#### Dataset extract:
******

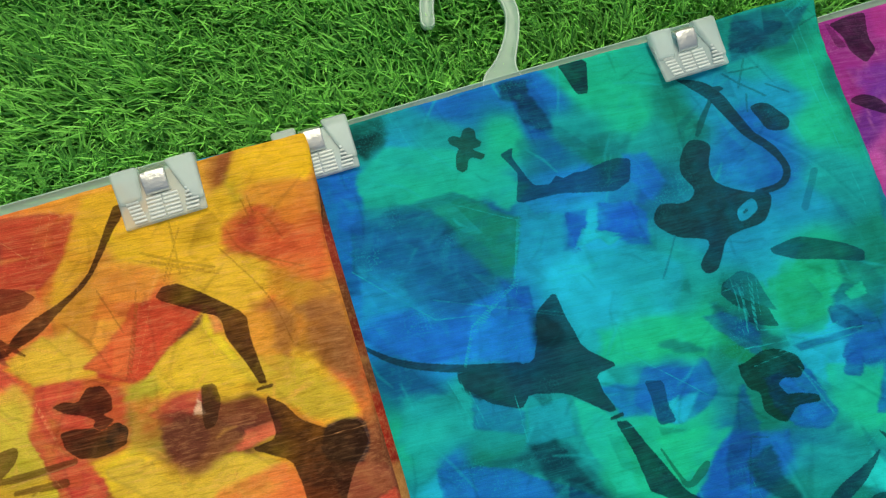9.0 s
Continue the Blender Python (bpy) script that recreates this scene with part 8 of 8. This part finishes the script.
def paint_purple(X, Y):
    p = Paint(X, Y, (150, 70, 150))
    p.tone((150, 44, 142), [635, -45, 641, -6, 676, -1])
    p.tone((110, 44, 150), [639, -68])
    p.tone((176, 60, 150), [625, -95])
    p.tone((196, 84, 182), [639, -98, 656, -96])
    p.tone((120, 70, 170), [635, -118])
    p.tone((80, 40, 110), [634, -141])
    p.tone((176, 92, 184), [633, -278, 652, -279])
    p.tone((206, 100, 190), [627, -318, 649, -309])
    p.tone((120, 72, 168), [627, -340, 614, -371])
    p.tone((110, 70, 160), [631, -262])
    p.tone((200, 104, 176), [623, -403, 642, -409])
    p.tone((176, 96, 176), [613, -454, 619, -477, 658, -475])
    p.tone((130, 80, 180), [645, -421, 661, -442])
    p.blend(30)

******

#### Objective:
Without the pictures, print the whole listing exactly as given.

#### Correct output:
9.0 s
Continue the Blender Python (bpy) script that recreates this scene with part 8 of 8. This part finishes the script.
def paint_purple(X, Y):
    p = Paint(X, Y, (150, 70, 150))
    p.tone((150, 44, 142), [635, -45, 641, -6, 676, -1])
    p.tone((110, 44, 150), [639, -68])
    p.tone((176, 60, 150), [625, -95])
    p.tone((196, 84, 182), [639, -98, 656, -96])
    p.tone((120, 70, 170), [635, -118])
    p.tone((80, 40, 110), [634, -141])
    p.tone((176, 92, 184), [633, -278, 652, -279])
    p.tone((206, 100, 190), [627, -318, 649, -309])
    p.tone((120, 72, 168), [627, -340, 614, -371])
    p.tone((110, 70, 160), [631, -262])
    p.tone((200, 104, 176), [623, -403, 642, -409])
    p.tone((176, 96, 176), [613, -454, 619, -477, 658, -475])
    p.tone((130, 80, 180), [645, -421, 661, -442])
    p.blend(30)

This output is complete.